DISAPPOINTMENT is a common experience in Africa. It is worse, perhaps, than despair, since it suggests earlier hopes that have been dashed. This year has already brought two examples. Most recently, the hope, always faint, that the ruling party in Zimbabwe would be transformed under Emmerson Mnangagwa has been badly dented by accounts of brutality by the police and the security forces. It was perhaps naïve to expect more from men who learnt their trade during the Mugabe era.
The chief disappointment, however, has been the Democratic Republic of Congo, where, in an election to replace President Kabila, whose departure is long overdue, the country has been trying to live up to its name. Instead, however, it appears to be living up to its reputation. A Roman Catholic organisation provided more than 40,000 observers to cover the 75,000 polling stations. Amid tales of intimidation and dubious practices, not the least of which was a fire that destroyed 8000 electronic voting machines destined for Kinshasa ten days before the election, the RC organisation was convinced that a clear winner had emerged: the opposition leader Martin Fayulu. After several delays, the government announced a different winner: Felix Tshisekedi, leader of another opposition party, widely believed to have made a deal with the outgoing President. In an unusual step, the African Union has joined neighbouring states in calling for a recount. In a step that is now becoming usual, the Russian state has recognised Mr Tshisekedi. The DRC government appears to be prepared to gamble that an early inauguration for Mr Tshisekedi will dampen the protests. The dilemma, then, for other countries, is whether they decide that a sitting president of dubious legitimacy is preferable to a pretender with right on his side but whose only chance of taking power might well be to take up arms.
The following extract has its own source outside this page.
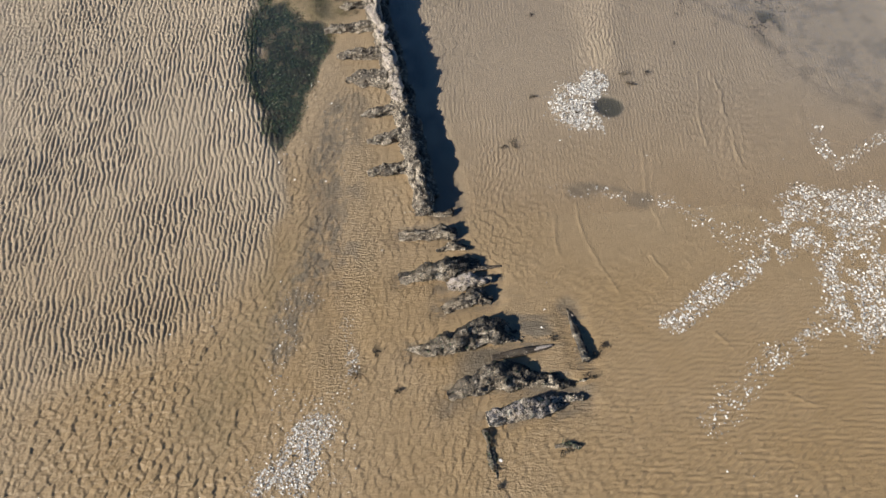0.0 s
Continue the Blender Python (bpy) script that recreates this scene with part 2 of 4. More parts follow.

In his influential 2007 book The Bottom Billion, Professor Paul Collier estimates that the average cost of a civil war — even on a continent where war can be waged at bargain prices — is $64 billion. For comparison, the United Nations’ budget for humanitarian aid worldwide stood at $22.5 billion last year. The Collier figure takes account of many factors, among them the disastrous effect on the country’s economy (and that of its neighbours), not least because of the long shadow cast over foreign investment during the years that follow a war of that kind. Mr Mnangagwa has discovered that the same investors dislike military coups. It is clear, then, that civil war in DRC must be avoided. The judgement call is whether this is best achieved by accepting Mr Tshisekedi, or by attempting to engineer Mr Fayulu’s accession. A recount is clearly the best option, but gaining permission to carry one out, and then doing it to the satisfaction of all parties, is likely to be an uphill task.